10. Relationship of the Parties

10.1 Independent Contractors: The parties to this agreement are independent contractors, and nothing herein shall be construed to create a partnership, joint venture, agency, employment, or franchise relationship between them. Neither party shall have the authority to bind or obligate the other party in any manner whatsoever.

10.2 No Exclusive Relationship: This agreement does not create an exclusive relationship between the parties. Each party retains the right to enter into similar agreements with other parties and to engage in business activities independent of the other party, provided such activities do not conflict with the terms of this agreement.

10.3 No Guarantee of Business Success: Nothing in this agreement shall be interpreted as a guarantee of business success or profitability for either party. Each party acknowledges that business success depends on various factors beyond the control of the other party and assumes all risks associated with its own business operations.

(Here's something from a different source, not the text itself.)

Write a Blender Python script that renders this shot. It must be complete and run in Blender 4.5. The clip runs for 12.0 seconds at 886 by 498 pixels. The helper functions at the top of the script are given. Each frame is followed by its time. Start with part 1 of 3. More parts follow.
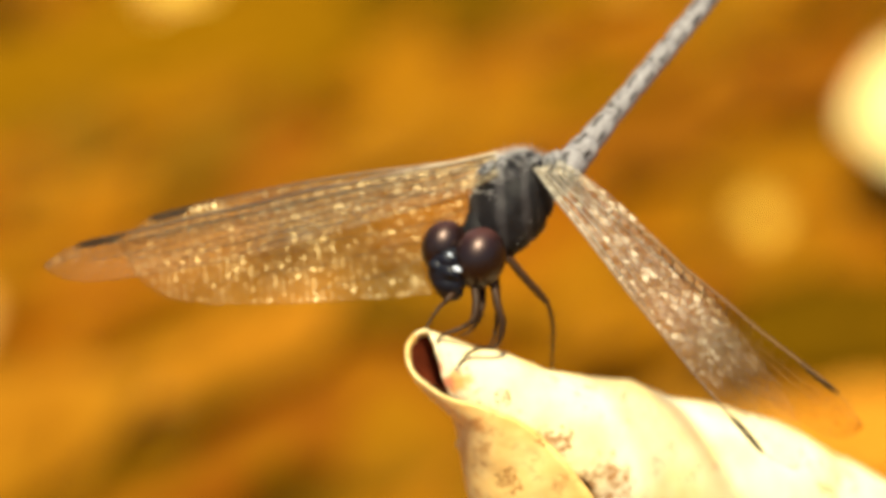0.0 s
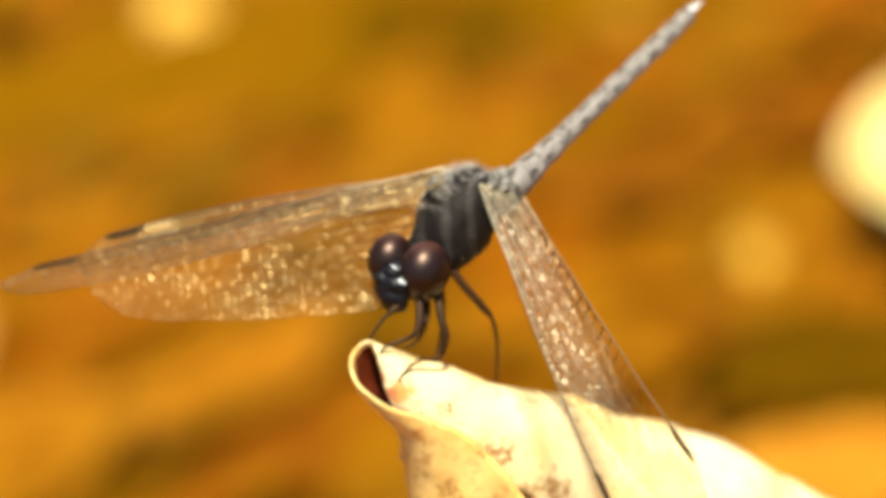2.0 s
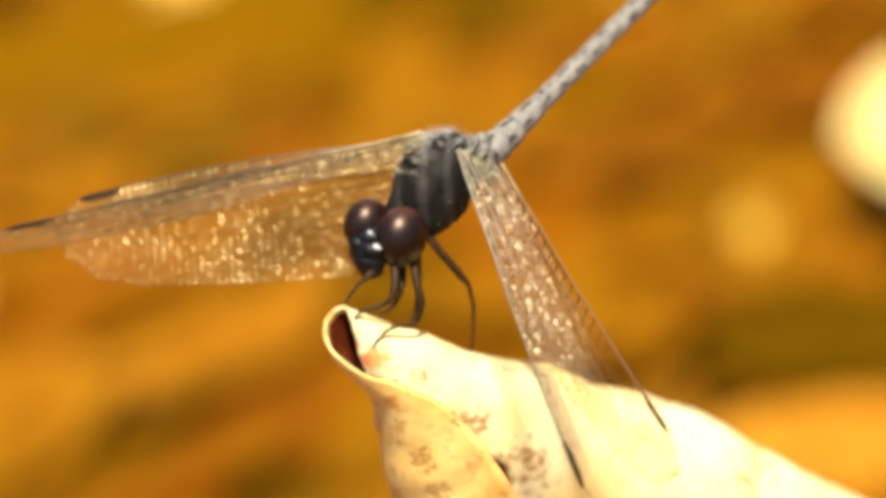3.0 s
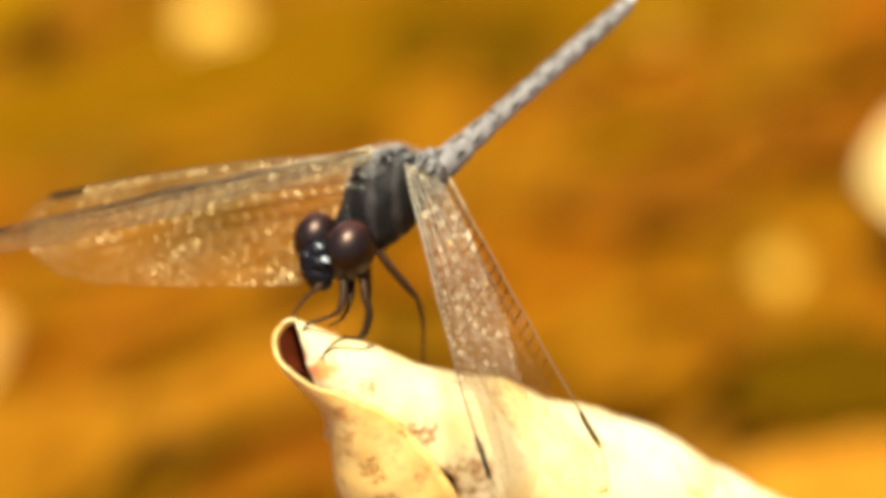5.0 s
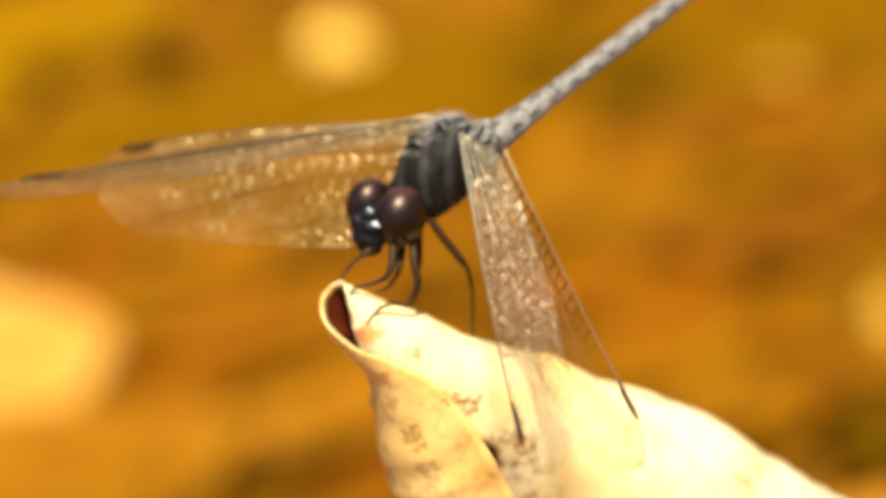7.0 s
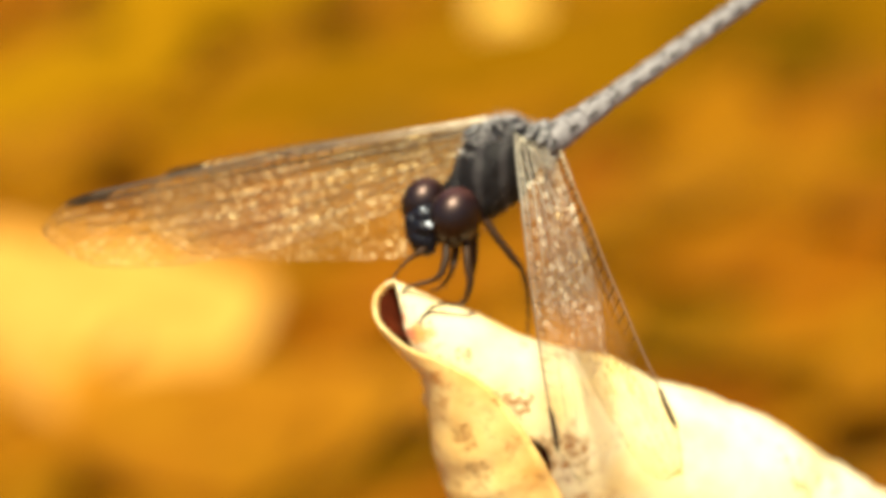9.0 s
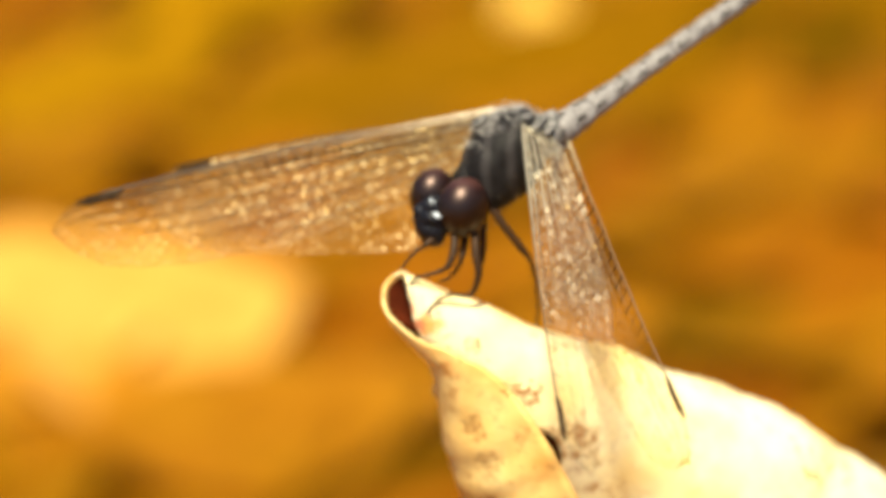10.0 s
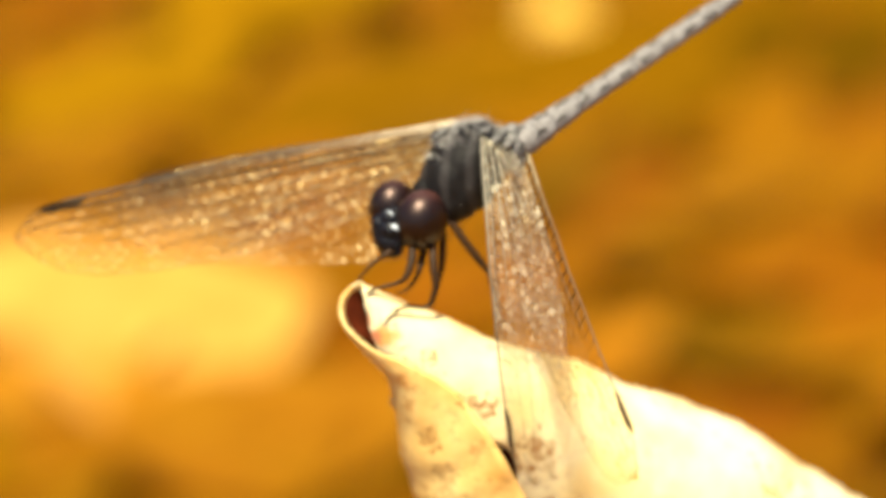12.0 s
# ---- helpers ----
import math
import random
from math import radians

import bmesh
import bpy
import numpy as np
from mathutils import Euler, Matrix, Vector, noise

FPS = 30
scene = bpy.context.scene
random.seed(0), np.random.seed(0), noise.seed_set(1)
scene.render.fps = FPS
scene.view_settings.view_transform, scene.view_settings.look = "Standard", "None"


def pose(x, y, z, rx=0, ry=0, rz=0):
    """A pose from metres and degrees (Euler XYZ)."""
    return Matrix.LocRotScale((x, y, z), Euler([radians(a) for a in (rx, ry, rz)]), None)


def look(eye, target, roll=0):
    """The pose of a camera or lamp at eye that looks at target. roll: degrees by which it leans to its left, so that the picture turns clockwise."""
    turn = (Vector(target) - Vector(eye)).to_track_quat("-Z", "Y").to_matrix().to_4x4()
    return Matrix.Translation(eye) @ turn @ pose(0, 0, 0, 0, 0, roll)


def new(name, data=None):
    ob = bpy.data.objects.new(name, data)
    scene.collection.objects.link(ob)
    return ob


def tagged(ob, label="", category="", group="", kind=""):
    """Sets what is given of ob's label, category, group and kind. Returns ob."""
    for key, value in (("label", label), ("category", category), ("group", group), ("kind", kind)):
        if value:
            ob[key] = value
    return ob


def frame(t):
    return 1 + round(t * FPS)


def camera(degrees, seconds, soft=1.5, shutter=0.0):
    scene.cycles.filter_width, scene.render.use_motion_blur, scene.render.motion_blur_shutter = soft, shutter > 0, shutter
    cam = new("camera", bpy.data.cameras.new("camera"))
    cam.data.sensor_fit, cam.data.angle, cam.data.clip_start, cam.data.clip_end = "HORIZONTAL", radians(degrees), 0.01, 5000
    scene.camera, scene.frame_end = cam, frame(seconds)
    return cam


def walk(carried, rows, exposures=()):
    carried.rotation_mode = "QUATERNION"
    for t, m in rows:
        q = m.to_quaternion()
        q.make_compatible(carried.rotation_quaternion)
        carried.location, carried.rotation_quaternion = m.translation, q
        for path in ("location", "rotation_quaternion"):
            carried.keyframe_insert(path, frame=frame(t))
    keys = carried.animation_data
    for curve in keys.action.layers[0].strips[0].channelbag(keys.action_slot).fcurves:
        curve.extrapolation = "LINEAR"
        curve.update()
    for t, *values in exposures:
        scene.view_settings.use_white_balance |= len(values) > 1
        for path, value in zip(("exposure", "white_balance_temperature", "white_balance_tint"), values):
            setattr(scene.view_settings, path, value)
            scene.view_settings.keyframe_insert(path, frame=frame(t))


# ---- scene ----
cam = camera(20.0, 12.0, soft=4.6)
cam.data.dof.use_dof = True
cam.data.dof.focus_distance = 0.188
cam.data.dof.aperture_fstop = 15.0

walk(cam, [
    (0.0, pose(-0.00914, -0.16611, 0.40848, 63.009, 2.446, -4.929)),
    (0.5, pose(-0.00741, -0.16706, 0.40809, 63.070, 2.583, -4.729)),
    (1.0, pose(-0.00564, -0.16677, 0.40785, 63.379, 2.474, -4.581)),
    (1.5, pose(-0.00398, -0.16631, 0.40765, 63.508, 2.133, -4.239)),
    (2.0, pose(-0.00454, -0.16971, 0.40806, 63.827, 1.639, -4.304)),
    (2.5, pose(-0.00354, -0.16883, 0.40739, 63.379, 1.177, -4.107)),
    (3.0, pose(-0.00250, -0.16820, 0.40683, 63.157, 0.957, -3.917)),
    (5.0, pose(0.00511, -0.17247, 0.40525, 64.354, 1.355, -2.856)),
    (5.5, pose(0.00645, -0.17430, 0.40435, 64.772, 1.168, -2.179)),
    (6.0, pose(0.01004, -0.17356, 0.40219, 64.869, 0.289, -0.463)),
    (6.5, pose(0.01023, -0.17417, 0.40082, 65.000, -0.000, -0.000)),
    (7.0, pose(0.01103, -0.17488, 0.39996, 65.369, 0.354, 0.841)),
    (7.5, pose(0.01280, -0.17451, 0.40039, 65.424, 0.251, 1.959)),
    (9.5, pose(0.02310, -0.17326, 0.40381, 64.185, 1.630, 5.693)),
    (10.0, pose(0.02351, -0.17346, 0.40290, 64.329, 1.820, 5.736)),
    (10.5, pose(0.02575, -0.17255, 0.40285, 64.426, 1.432, 6.436)),
    (11.0, pose(0.02566, -0.17182, 0.40334, 64.513, 1.370, 6.127)),
    (11.5, pose(0.02672, -0.17234, 0.40354, 64.501, 1.486, 6.121)),
    (12.0, pose(0.02965, -0.17298, 0.40313, 64.552, 1.480, 6.819)),
], exposures=[(0.0, 1.13), (3.2, 1.12), (5.2, 1.12), (6.0, 1.09), (7.7, 1.09), (9.5, 1.17), (12.0, 1.17)])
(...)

10.4 No Third-Party Beneficiaries: This agreement is intended solely for the benefit of the parties hereto and their respective successors and assigns and shall not confer any rights or remedies upon any third party.

11. Governing Law and Dispute Resolution

This agreement shall be construed  with and governed by the laws of the State of California. Should any claim or controversy arise between the Parties under the terms of this Agreement, such claim or controversy shall be resolved only in the state of federal courts located in the United States, State of California, and said state and federal courts for the State of California shall be the appropriate jurisdiction and venue for such claim or controversy.

12. Amendments

The Provider reserves the right to amend these terms and conditions at any time. Any changes will be communicated to the Client in writing and will become effective within 14 days.

13. Entire Agreement

These terms and conditions constitute the entire agreement between the parties and supersede all prior agreements and understandings, whether written or oral, relating to the subject matter herein.